The DVD-A (or Advanced-Resolution Surround Sound to give its grander name) sounds spectacular with space surrounding each instrument and a real feeling of "live" music. This is a result of the 96khz. sampling rate in surround mode. In stereo mode there is a theoretical 192 khz. sampling rate; well beyond what the human ear can distinguish and it requires a newer A/V receiver capable of decoding such a high sampling rate. Both modes capture 24 bits of information each microsecond. Of course, to insure compatibility with different home theatre systems, a separate DTS track (not a lossless format) enables you to get multi-channel sound if you don't have DVD-Audio capability. This is the same DTS in which film soundtracks are recorded. I think it is the best sounding format for that purpose, but some information is lost in the compression process. Discs like this Handel recording, offering so many format choices, are a good value but I am unable to offer a comparison in sound quality between them.

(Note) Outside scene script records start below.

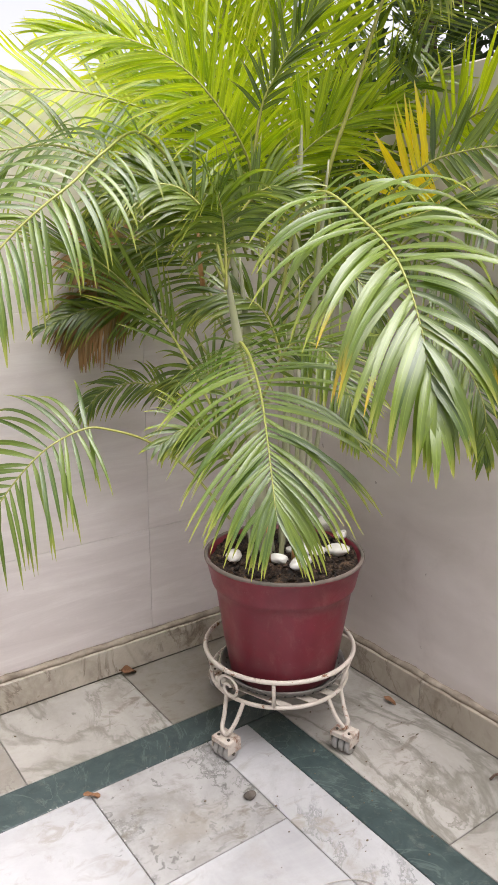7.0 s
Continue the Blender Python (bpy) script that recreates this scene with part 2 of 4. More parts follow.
def tube_into(bm, pts, radii, sides=8, closed=False):
    """A tube along points, with a radius at each, parallel-transported."""
    pts = [Vector(p) for p in pts]
    n = len(pts)
    if not hasattr(radii, "__len__"):
        radii = [radii] * n
    rings, up = [], None
    for i, p in enumerate(pts):
        a = pts[(i - 1) % n] if (closed or i) else pts[0]
        b = pts[(i + 1) % n] if (closed or i < n - 1) else pts[-1]
        d = (b - a).normalized()
        if up is None:
            up = Vector((0, 0, 1)) if abs(d.z) < 0.9 else Vector((1, 0, 0))
        side = d.cross(up)
        if side.length < 1e-4:
            side = d.orthogonal()
        side.normalize()
        up = side.cross(d).normalized()
        rings.append([bm.verts.new(p + radii[i] * (math.cos(2 * math.pi * k / sides) * side + math.sin(2 * math.pi * k / sides) * up)) for k in range(sides)])
    for i in range(n if closed else n - 1):
        r, s = rings[i], rings[(i + 1) % n]
        for k in range(sides):
            bm.faces.new((r[k], r[(k + 1) % sides], s[(k + 1) % sides], s[k]))
    if not closed:
        bm.faces.new(list(reversed(rings[0])))
        bm.faces.new(rings[-1])
    return bm


def tube_bm(pts, radii, sides=8, closed=False):
    return tube_into(bmesh.new(), pts, radii, sides, closed)


def spline(pts, steps):
    """A smooth line through a few points."""
    p = [Vector(q) for q in pts]
    p = [2 * p[0] - p[1], *p, 2 * p[-1] - p[-2]]
    out = []
    for i in range(1, len(p) - 2):
        for k in range(steps):
            t = k / steps
            a, b, c, d = p[i - 1], p[i], p[i + 1], p[i + 2]
            out.append(0.5 * ((2 * b) + (c - a) * t + (2 * a - 5 * b + 4 * c - d) * t * t + (3 * b - a - 3 * c + d) * t ** 3))
    out.append(p[-2])
    return out


def lathe_bm(profile, sides, ax=1.0, ay=1.0, wobble=0.0):
    """Turned shape from (radius, z) pairs; ax, ay stretch it into an oval."""
    bm = bmesh.new()
    rings = []
    for r, z in profile:
        ring = []
        for k in range(sides):
            a = 2 * math.pi * k / sides
            w = 1 + wobble * noise.noise((3 * math.cos(a), 3 * math.sin(a), z * 20))
            ring.append(bm.verts.new((r * ax * w * math.cos(a), r * ay * w * math.sin(a), z)))
        rings.append(ring)
    for r, s in zip(rings, rings[1:]):
        for k in range(sides):
            bm.faces.new((r[k], r[(k + 1) % sides], s[(k + 1) % sides], s[k]))
    bm.faces.new(list(reversed(rings[0])))
    bm.faces.new(rings[-1])
    return bm


def pebble_bm(sx, sy, sz, seed):
    bm = bmesh.new()
    bmesh.ops.create_icosphere(bm, subdivisions=3, radius=1)
    for v in bm.verts:
        k = 1.10 + 0.24 * noise.noise(v.co * 1.1 + Vector((seed * 7.3, seed, 0))) + 0.05 * noise.noise(v.co * 2.5 + Vector((seed, 3, 1)))
        v.co = Vector((v.co.x * sx, v.co.y * sy, v.co.z * sz)) * k
    return bm


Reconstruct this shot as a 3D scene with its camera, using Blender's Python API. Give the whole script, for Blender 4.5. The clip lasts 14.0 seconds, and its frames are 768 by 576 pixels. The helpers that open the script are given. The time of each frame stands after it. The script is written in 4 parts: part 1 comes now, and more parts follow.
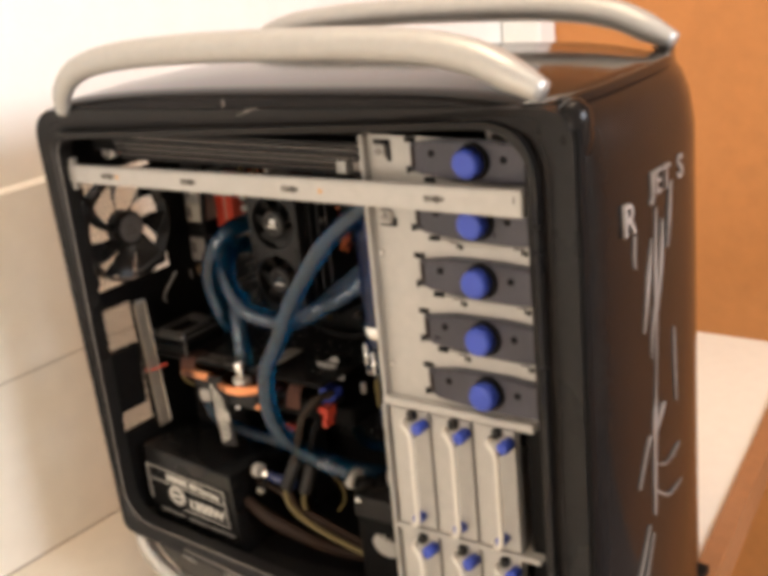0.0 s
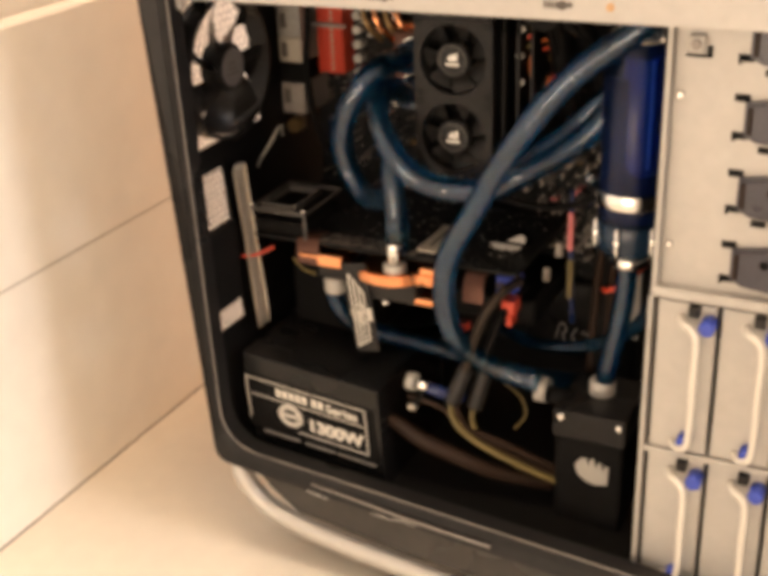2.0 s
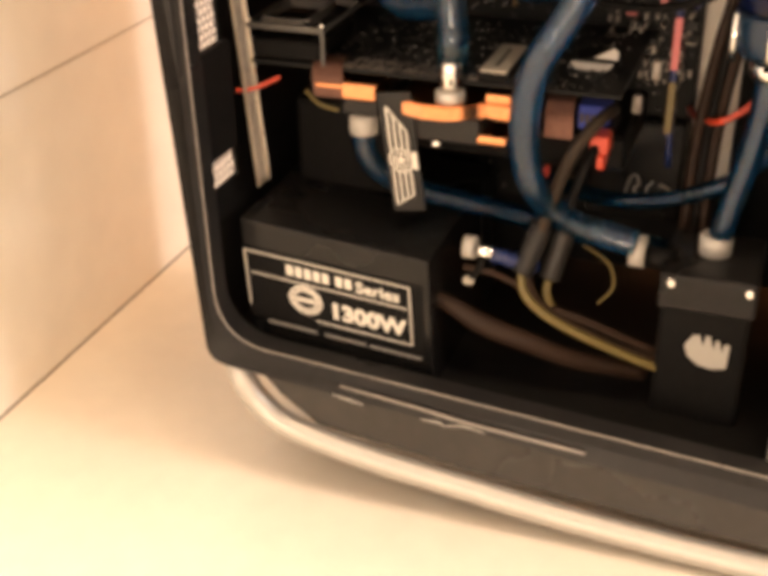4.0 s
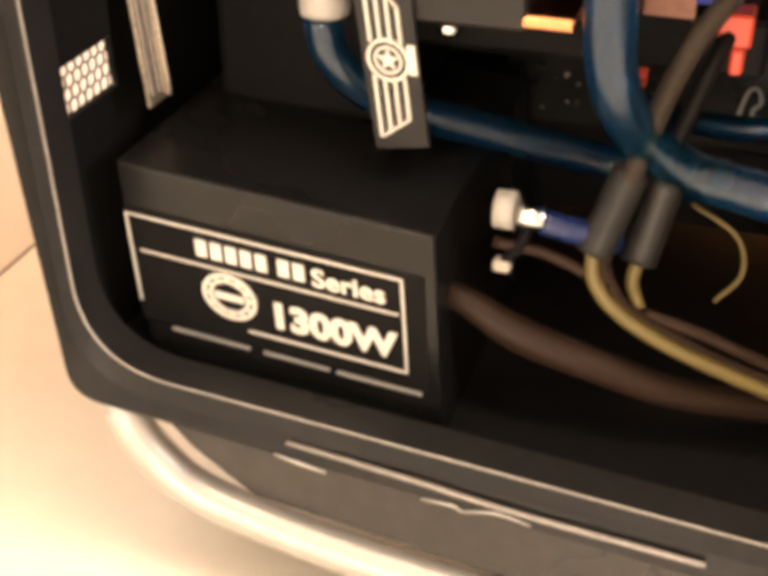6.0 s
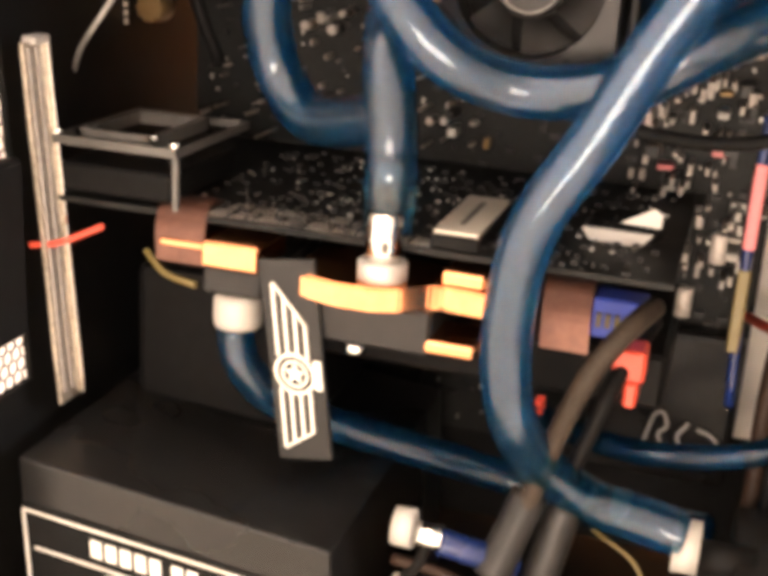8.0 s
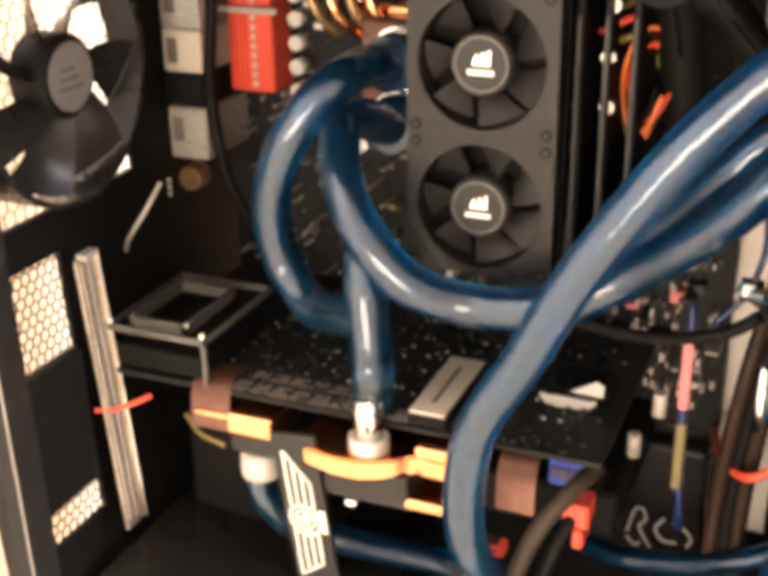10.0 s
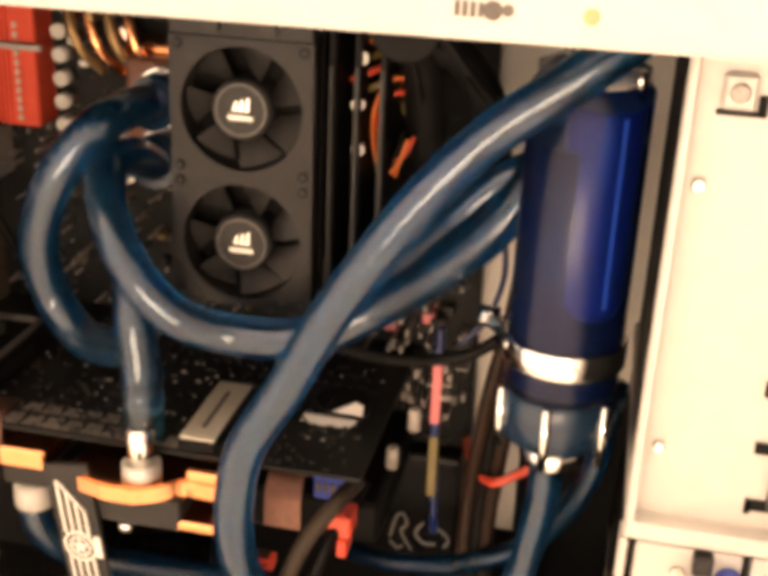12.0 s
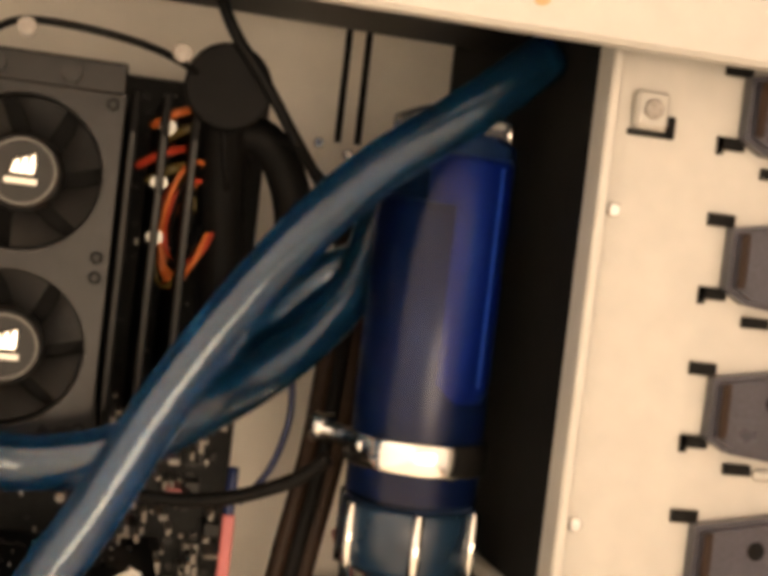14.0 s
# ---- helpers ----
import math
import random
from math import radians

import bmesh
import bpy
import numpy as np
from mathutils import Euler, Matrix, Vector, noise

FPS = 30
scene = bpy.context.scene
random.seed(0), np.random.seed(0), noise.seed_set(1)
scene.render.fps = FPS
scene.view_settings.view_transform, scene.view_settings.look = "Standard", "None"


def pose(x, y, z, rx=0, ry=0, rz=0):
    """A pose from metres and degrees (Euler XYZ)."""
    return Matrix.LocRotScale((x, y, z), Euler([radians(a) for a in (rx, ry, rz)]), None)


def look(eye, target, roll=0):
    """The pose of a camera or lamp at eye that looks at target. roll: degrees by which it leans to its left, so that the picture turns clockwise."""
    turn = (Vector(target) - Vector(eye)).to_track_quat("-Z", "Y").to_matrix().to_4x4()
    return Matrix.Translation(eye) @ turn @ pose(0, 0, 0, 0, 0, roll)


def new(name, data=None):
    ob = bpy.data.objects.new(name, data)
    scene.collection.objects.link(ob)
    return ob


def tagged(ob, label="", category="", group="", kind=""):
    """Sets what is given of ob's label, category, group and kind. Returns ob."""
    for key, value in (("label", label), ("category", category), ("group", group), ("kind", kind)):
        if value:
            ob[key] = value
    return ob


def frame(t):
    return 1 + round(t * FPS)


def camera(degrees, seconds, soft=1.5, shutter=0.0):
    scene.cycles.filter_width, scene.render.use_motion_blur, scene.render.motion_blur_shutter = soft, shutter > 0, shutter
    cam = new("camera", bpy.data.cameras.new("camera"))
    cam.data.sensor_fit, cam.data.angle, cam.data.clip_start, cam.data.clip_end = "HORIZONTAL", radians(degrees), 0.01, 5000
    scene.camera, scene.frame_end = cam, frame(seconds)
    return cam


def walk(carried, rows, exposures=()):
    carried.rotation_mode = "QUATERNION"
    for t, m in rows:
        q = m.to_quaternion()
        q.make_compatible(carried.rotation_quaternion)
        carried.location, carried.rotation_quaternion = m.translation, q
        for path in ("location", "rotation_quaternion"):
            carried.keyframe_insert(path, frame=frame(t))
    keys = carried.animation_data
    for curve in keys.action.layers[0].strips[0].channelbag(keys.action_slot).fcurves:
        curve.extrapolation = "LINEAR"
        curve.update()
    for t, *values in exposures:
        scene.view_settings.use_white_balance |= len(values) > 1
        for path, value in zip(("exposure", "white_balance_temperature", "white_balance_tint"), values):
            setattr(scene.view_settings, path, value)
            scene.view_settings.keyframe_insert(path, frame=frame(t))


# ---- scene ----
# ---- camera ----
cam = camera(36.0, 14.0, soft=5.8, shutter=0.0)
ROWS = [
    (0, 0.9368, -0.7004, 0.6874, 35.845, -18.269, 5.202),
    (0.5, 0.8499, -0.6722, 0.7021, 35.951, -18.749, 6.876),
    (1, 0.7215, -0.6768, 0.6886, 31.348, -19.200, 5.305),
    (1.5, 0.6128, -0.6709, 0.6622, 27.503, -21.625, 3.697),
    (2, 0.5272, -0.6687, 0.6151, 26.009, -24.904, 1.970),
    (2.5, 0.4958, -0.6538, 0.5823, 24.378, -26.837, -0.434),
    (3, 0.4522, -0.6702, 0.5732, 22.305, -28.466, 0.259),
    (5.5, 0.2557, -0.3194, 0.3420, 17.574, -28.758, -0.740),
    (6, 0.2578, -0.3104, 0.3594, 18.167, -31.742, 0.184),
    (6.5, 0.2598, -0.3063, 0.3657, 17.797, -29.568, -1.169),
    (7, 0.2575, -0.3027, 0.3807, 17.006, -26.419, -2.374),
    (7.5, 0.2639, -0.2972, 0.3853, 17.068, -25.689, -1.562),
    (8, 0.2736, -0.3034, 0.3762, 17.403, -18.741, -3.441),
    (10.5, 0.3457, -0.3314, 0.5369, 23.071, -23.951, 1.364),
    (11, 0.3472, -0.3411, 0.5493, 21.155, -21.880, 0.245),
    (11.5, 0.3596, -0.3549, 0.5533, 19.609, -22.326, -0.283),
    (12, 0.3508, -0.3469, 0.5305, 12.297, -23.227, -2.375),
    (12.5, 0.3153, -0.3483, 0.5068, 5.495, -17.180, -2.673),
    (13, 0.2729, -0.3325, 0.4705, -2.967, -10.288, -3.203),
    (13.5, 0.2335, -0.3295, 0.4370, -8.151, -5.976, -4.621),
    (14, 0.2273, -0.3048, 0.3961, -13.537, -1.958, -6.659),
]
walk(cam, [(t, pose(x, y, z, 90 + p, r, w)) for t, x, y, z, w, p, r in ROWS],
     exposures=[(0.0, -1.74, 6350, 12), (0.5, -1.54, 6650, 13), (1.0, -1.68, 6750, 13), (1.5, -1.58, 6850, 14), (3.0, -1.48, 8000, 22), (5.5, -0.68, 7300, 15), (6.5, -0.58, 7000, 17), (7.5, -0.04, 6700, 18), (8.0, 0.03, 6700, 18),
                (10.5, 0.14, 6900, 15), (11.0, 0.22, 7100, 16), (11.5, 0.00, 7500, 19), (12.0, -0.52, 7900, 22), (12.5, -1.10, 8200, 23), (13.0, -1.32, 8100, 19), (13.5, -1.30, 7900, 16), (14.0, -1.10, 7800, 16)])

# ---- light ----
world = bpy.data.worlds.new("world")
world.use_nodes = True
world.node_tree.nodes["Background"].inputs[0].default_value = (1.0, 0.9, 0.78, 1)
world.node_tree.nodes["Background"].inputs[1].default_value = 0.10
scene.world = world


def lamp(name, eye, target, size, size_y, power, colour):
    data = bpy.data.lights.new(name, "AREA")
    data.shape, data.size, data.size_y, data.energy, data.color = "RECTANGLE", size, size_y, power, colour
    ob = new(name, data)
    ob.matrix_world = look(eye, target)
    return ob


lamp("ceiling_lamp_light", (0.45, -0.22, 2.32), (0.05, -0.2, 0.0), 0.9, 0.4, 66, (1.0, 0.80, 0.56))
# added unseen fill panel, low in front, to brighten the case inside
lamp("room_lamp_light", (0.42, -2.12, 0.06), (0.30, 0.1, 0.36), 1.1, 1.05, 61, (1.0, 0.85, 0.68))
lamp("window_light", (2.52, 0.05, 1.00), (0.50, -0.1, 0.1), 1.1, 1.1, 275, (0.88, 0.93, 1.0))

# ---- materials ----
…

The performance of Handel's Water Music, composed for royal water parties on the Thames in August 1715 and July 1717 (an unqualified success which the King "caused it to be plaid three times in going and returning"), is superb. There are 3 suites, in F Major, D Major and G Major respectively and the period instrument forces of the Aradia Ensemble under Kevin Mallon are nearly flawless in terms of expressiveness, tempi, intonation and interpretation. These are areas period instruments groups had difficulty in at the beginning of the authentic performance movement. It is an indication of how far things have evolved that comparisons to modern orchestras are now often to the modern's disadvantage in these performance areas. The Aradia Ensemble's performance style is reminiscent of Jeanne Lamon's Tafelmusik. Solid performances, fleet and expressive. The Music for the Royal Fireworks, composed to celebrate the Peace of Aix-la-Chapelle in 1749 with a fireworks display in Green Park London, was reported to have been "ill-conducted" and a pyrotechnic and public relations disaster. One of the pavillions caught fire and burned to the ground. The king did not ask the Fireworks Music to be replayed. The Aradia Ensemble have better luck; though the performance is blistering, nothing combusts. Kevin Mallon appears to be an excellent conductor. As the authentic performance movement's first wave of conductors age, talented younger conductors are arriving on the scene to further the precepts of their maturing antecedents.

This is an excellently performed, superb sounding DVD-Audio disc from Naxos: still a bargain for the price and definitely worth getting. My strong recommendation.